We could perhaps let factors have a "pretend to challenge" mode where we secretly validate the credential and don't actually issue a real challenge if the credential does not validate. In the case of SMS, we'd prompt the user for a code but not send them a text. In the case of TOTP, we'd prompt the user for a code but not bind the challenge to their session. I think this sort of thing tends to be very leaky, but maybe it's practical here.

One consideration is that password installs are more likely to be public / open source, and it's fairly bad if a random user can send hundreds of text messages by "security researching" the login form with a scanner.

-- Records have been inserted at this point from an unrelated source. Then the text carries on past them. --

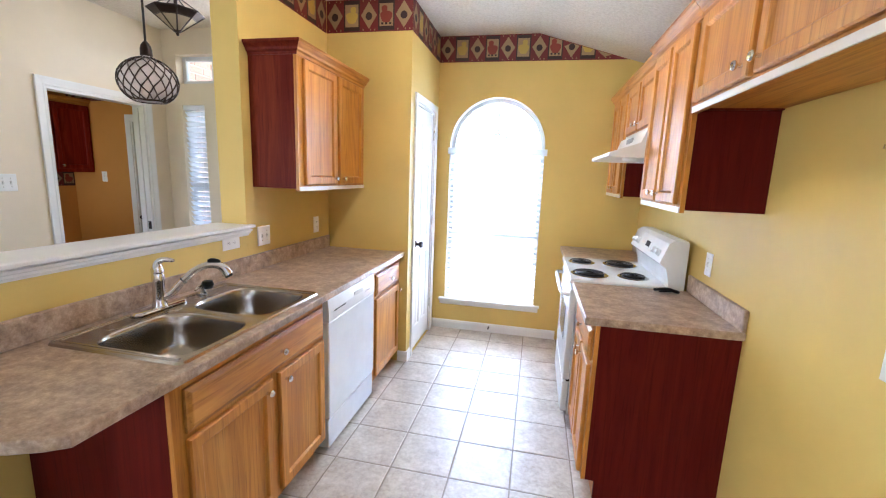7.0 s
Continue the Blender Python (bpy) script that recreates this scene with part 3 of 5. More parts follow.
# cords with dark tassels
for y, z in ((0.88, 1.64), (0.93, 1.0)):
    ob = thing("blind_cord", (X_EAST, y, z), "thin blind pull cord with a dark wooden tassel", "blind cord")
    bm = bmesh.new()
    tube(bm, [(X_EAST - 0.012, y, WIN[3] - 0.03), (X_EAST - 0.012, y, z + 0.03)], 0.0012, 6)
    part("cord", bm, M_BLIND, ob)
    bm = bmesh.new()
    lathe(bm, (X_EAST - 0.012, y, z), [(0.003, 0.04), (0.006, 0.034), (0.009, 0.008), (0.008, 0.0)], 12)
    part("tassel", bm, plain("dark_wood_tassel", (0.05, 0.03, 0.02), 0.4), ob, "dark wooden tassel", True)

# sidelight, transom
window_unit("window_2", "y", Y_ENTRY, *SIDE, "narrow white sidelight window beside the front door", 0, 0, 1.33)
sill("window_2_sill", "y", Y_ENTRY, SIDE[0], SIDE[1], SIDE[2], 0.04, 0.074, 0.055)
blind("window_blind", "y", Y_ENTRY, 0.034, SIDE[0] + 0.006, SIDE[1] - 0.006, SIDE[2] + 0.004, SIDE[3] - 0.004, 52, "half-open white slatted blind in the narrow sidelight", 0.046)
window_unit("window_3", "y", Y_ENTRY, *TRANSOM, "long white transom window of five panes over the door", 5, 0)


def arch_window():
    ob = thing("window_4", (0, 0, 0), "tall arched white window with a sunburst grille", "window", kind="structure")
    cx, r = (ARCH_X0 + ARCH_X1) / 2, (ARCH_X1 - ARCH_X0) / 2
    y0, y1, f = Y_ARCH + 0.075, Y_ARCH + 0.125, 0.04

    def outline(d):
        pts = [(ARCH_X0 + d, ARCH_Z0 + d), (ARCH_X1 - d, ARCH_Z0 + d)]
        pts += [(cx + (r - d) * math.cos(a), ARCH_SPRING + (r - d) * math.sin(a)) for a in arc(0, math.pi, 32)]
        return pts

    bm = bmesh.new()
    o, i = outline(0.001), outline(f)
    skin(bm, [[(x, y0, z) for x, z in o], [(x, y0, z) for x, z in i], [(x, y1, z) for x, z in i], [(x, y1, z) for x, z in o], [(x, y0, z) for x, z in o]], True, False)
    part("window_frame", bm, M_VINYL, ob)
    bm = bmesh.new()
    o, i = outline(0.0008), outline(0.004)
    ya, yb = Y_ARCH + 0.0005, y0 - 0.0005
    skin(bm, [[(x, ya, z) for x, z in o], [(x, ya, z) for x, z in i], [(x, yb, z) for x, z in i], [(x, yb, z) for x, z in o], [(x, ya, z) for x, z in o]], True, False)
    part("reveal", bm, M_TRIM, ob, "white painted reveal")
    bm = boxes((ARCH_X0 + f, ARCH_X1 - f, y0 + 0.002, y1 - 0.002, ARCH_SPRING - 0.06, ARCH_SPRING - 0.005), (ARCH_X0 + f, ARCH_X1 - f, y0 + 0.004, y1 - 0.008, 0.93, 0.975))
    part("meeting_rail", bm, M_VINYL, ob)
    bm = bmesh.new()
    for a in (45, 90, 135):
        c, s = math.cos(radians(a)), math.sin(radians(a))
        tube(bm, [(cx + 0.12 * c, y0 + 0.03, ARCH_SPRING + 0.12 * s), (cx + (r - f) * c, y0 + 0.03, ARCH_SPRING + (r - f) * s)], 0.008, 6)
    tube(bm, [(cx + 0.12 * math.cos(a), y0 + 0.03, ARCH_SPRING + 0.12 * math.sin(a)) for a in arc(0, math.pi, 12)], 0.008, 6)
    part("muntin", bm, M_VINYL, ob)
    bm = bmesh.new()
    skin(bm, [[(x, y0 + 0.038, z) for x, z in outline(f - 0.004)], [(x, y0 + 0.042, z) for x, z in outline(f - 0.004)]])
    part("pane", bm, M_GLASS, ob).visible_shadow = False


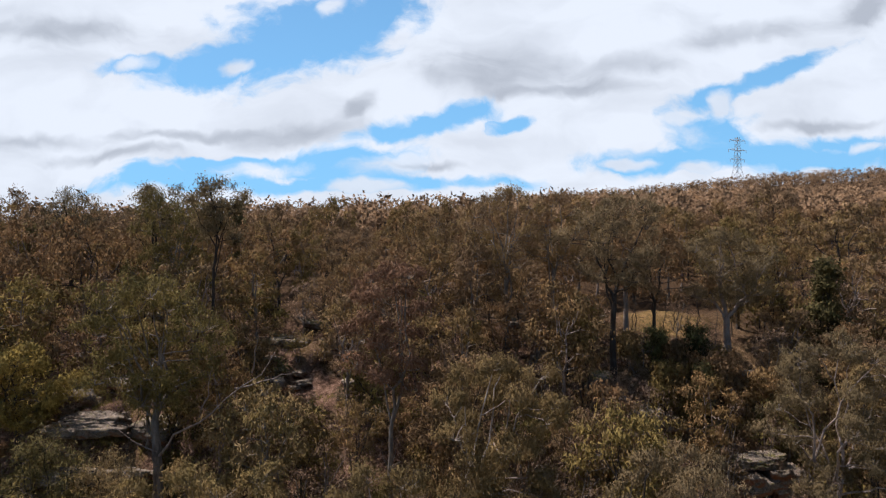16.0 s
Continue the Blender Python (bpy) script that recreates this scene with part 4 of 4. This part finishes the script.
def fallen_wood():
    rng = np.random.default_rng(61)
    for i in range(46):
        fallen_branch(600 + i, -16.9 + rng.normal(0, 1.2), 24.7 + rng.normal(0, 0.9), rng.uniform(1.6, 3.6), rng.uniform(-110, 60), rng.uniform(0.022, 0.05), 0.4, DEAD_WOOD if i % 3 == 0 else PURPLE_WOOD, forks=4 if i % 3 == 0 else 8, label=("bleached dead branch" if i % 3 == 0 else "purplish-brown twiggy dead branch") + " in a heap of fallen wood")
    fallen_branch(360, -14.2, 19.9, 3.0, 8, 0.05, 0.12, BARK_DARK, 1.35, 2, "dark dead branch lying across a rock slab")
    fallen_branch(361, -11.4, 19.7, 2.2, 12, 0.04, 0.05, BARK_DARK, 0.9, 2, "dark dead branch lying across a rock slab")
    for i in range(16):
        y = rng.uniform(20, 30)
        fallen_branch(330 + i, rng.uniform(-0.6, 0.6) * y, y, rng.uniform(1.2, 3), rng.uniform(0, 360), 0.04, 0.05)


fallen_wood()


def bare_sapling(seed, x, y, height, lean):
    rng = np.random.default_rng(seed)
    root = new("bare_sapling")
    root.matrix_basis = pose(x, y, float(ground_z(x, y)) - 0.1)
    tagged(root, "thin dark leafless sapling on the slope", "sapling", "leafless saplings")
    line = bent(rng, (0, 0, 0), (lean, rng.normal(0, 0.2), height), 9, 0.07)
    part("stem", tube(line, np.linspace(0.042, 0.01, 9), 6), BARK_DARK, root, smooth=True)
    for i in range(7):
        a = line[2 + i % 6]
        b = a + (rng.normal(0, 0.5), rng.normal(0, 0.4), rng.uniform(0.2, 0.9))
        part("branch", tube(bent(rng, a, b, 5, 0.15), np.linspace(0.022, 0.005, 5), 4), BARK_DARK, root)


for spot in ((400, -10.9, 22.6, 3.4, -0.7), (401, -12.9, 24.9, 3.2, 0.2), (402, -12.0, 24.6, 2.6, 0.4), (403, 9.8, 25.6, 3.6, 0.8), (404, 6.0, 24.2, 3.0, 0.5), (405, -1.6, 23.6, 3.2, -0.3), (406, 12.2, 24.6, 3.0, -0.4), (407, 14.6, 27.5, 3.6, 0.3), (408, -18.9, 28.4, 6.5, -0.6), (409, -20.5, 30.0, 6.0, 0.4),
             (410, -16.4, 31.5, 6.5, 0.5), (411, 2.2, 27.5, 4.0, 0.4), (412, 11.0, 28.0, 5.0, -0.8), (413, -6.0, 27.5, 4.0, 0.2)):
    bare_sapling(*spot)
for i in range(11):
    bare_sapling(420 + i, 15.2 + 0.62 * i, 46.6 + 1.3 * math.sin(i * 2.3), 3.6 + 0.9 * math.sin(i * 1.7), 0.2)


# ---- pylon ----
def pylon(x, y, height):
    root = new("power_pylon")
    root.matrix_basis = pose(x, y, float(ground_z(x, y)), 0, 0, 25)
    tagged(root, "steel lattice power pylon on the far ridge", "pylon")
    wide = lambda h: np.interp(h, (0, 0.55 * height, height), (5.6, 2.0, 1.2))
    for sx in (-1, 1):
        for sy in (-1, 1):
            hs = np.array((0, 0.55 * height, height))
            part("leg", tube([(sx * wide(h), sy * wide(h), h) for h in hs], (0.2, 0.16, 0.12), 4), STEEL, root)
    levels = [height * s for s in (0.0, 0.18, 0.33, 0.46, 0.55, 0.64, 0.73, 0.82, 0.91, 1.0)]
    for a, b in zip(levels, levels[1:]):
        p, q = wide(a), wide(b)
        for s in (-1, 1):
            for m in (-1, 1):
                part("brace", tube([(m * p, s * p, a), (-m * q, s * q, b)], (0.085, 0.085), 4), STEEL, root)
                part("brace", tube([(s * p, m * p, a), (s * q, -m * q, b)], (0.085, 0.085), 4), STEEL, root)
    for h, w in ((0.64, 8.6), (0.79, 10.6), (0.94, 9.4)):
        for s in (-1, 1):
            z = h * height
            part("crossarm", joined([tube([(0, m * wide(z), z), (s * w, 0, z + 0.5)], (0.2, 0.12), 4) for m in (-1, 1)] + [tube([(0, 0, z + 2.2), (s * w, 0, z + 0.5)], (0.15, 0.1), 4)]), STEEL, root)
            part("insulator", tube([(s * w, 0, z + 0.5), (s * w, 0, z - 1.8)], (0.16, 0.16), 5), STEEL, root)


pylon(249, 498, 53)
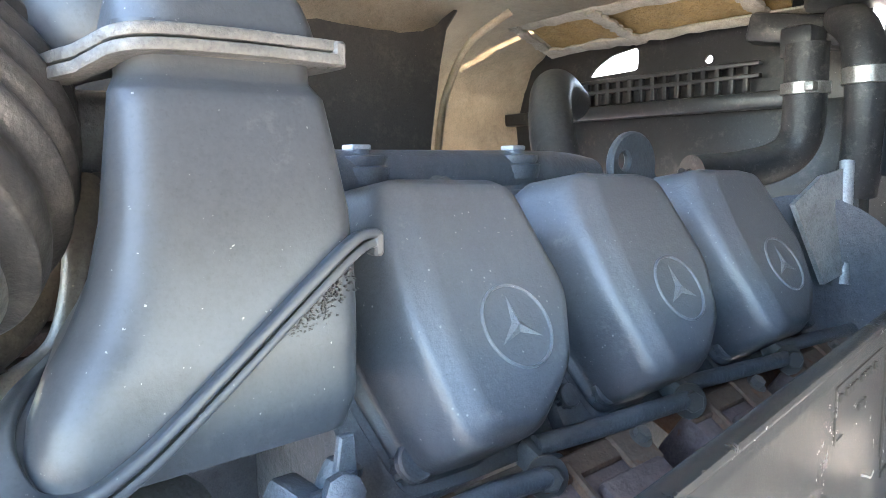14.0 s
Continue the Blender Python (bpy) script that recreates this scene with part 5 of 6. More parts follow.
tube(bm, [(-0.0635, 0.521, 1.178), (-0.063, 0.515, 1.168), (-0.0635, 0.514, 1.14), (-0.0655, 0.515, 1.112), (-0.067, 0.519, 1.102)], 0.0028, 12, 5)
part("bead", bm, SHIELD_M, flap)
bm = bmesh.new()
box(bm, (0.004, 0.012, 0.095), pose(-0.0715, 0.5155, 1.158), 0.0015, 1)
part("step", bm, SHIELD_M, flap)
bolt(flap, (-0.098, 0.504, 1.171), size=0.0125, kind="head")
bm = bmesh.new()
sweep(bm, spline([(-0.060, 0.53, 1.19), (-0.058, 0.526, 1.15), (-0.057, 0.528, 1.112)], 4), rect(0.022, 0.005, 0.002, 2), up=(1, 0, 0))
sweep(bm, spline([(-0.118, 0.512, 1.117), (-0.095, 0.510, 1.112), (-0.072, 0.512, 1.112), (-0.060, 0.520, 1.114)], 4), rect(0.011, 0.012, 0.004, 3), up=(0, 0, 1))
part("edge_fold", bm, SHIELD_M, flap)

SHELL_M = mat("shell_plastic", (0.17, 0.18, 0.19), 0.5, dust=(0.27, 0.27, 0.26), amount=0.2, scale=8, bump=0.1)
guard = thing("mudguard", (-0.3, 0.50, 1.05), "olive-grey moulded plastic mudguard with a rounded rim", "mudguard")
go = spline([(-0.9, 1.23, 0), (-0.5, 1.262, 0), (-0.3, 1.262, 0), (-0.226, 1.250, 0), (-0.192, 1.240, 0), (-0.165, 1.225, 0), (-0.1455, 1.204, 0), (-0.1345, 1.176, 0), (-0.1295, 1.148, 0), (-0.1255, 1.123, 0), (-0.1245, 1.090, 0), (-0.128, 1.068, 0), (-0.139, 1.056, 0)], 5)
lo = spline([(-0.150, 1.058, 0), (-0.1505, 1.085, 0), (-0.153, 1.103, 0), (-0.164, 1.106, 0), (-0.178, 1.098, 0), (-0.190, 1.077, 0), (-0.205, 1.069, 0), (-0.217, 1.080, 0), (-0.225, 1.112, 0), (-0.230, 1.146, 0), (-0.25, 1.168, 0), (-0.34, 1.17, 0), (-0.9, 1.08, 0)], 4)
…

I'm beginning to consider biting the bullet on T6703 as part of this series of changes since much of the testing overlaps and the planned architecture for factor configuration is similar to the desired architecture for auth providers. Depending on how far this goes, I'll take a closer look at coupling the validations and figure out if we can reasonably issue "pretend" challenges so we can more practically couple these checks in the first-party cases without too much collateral damage. If we can't pretend to challenge without leaking that we're just pretending, my inclination is that coupling the checks may actually do more harm than good in the general case of SMS / push factors (major UX costs for an extremely small security benefit).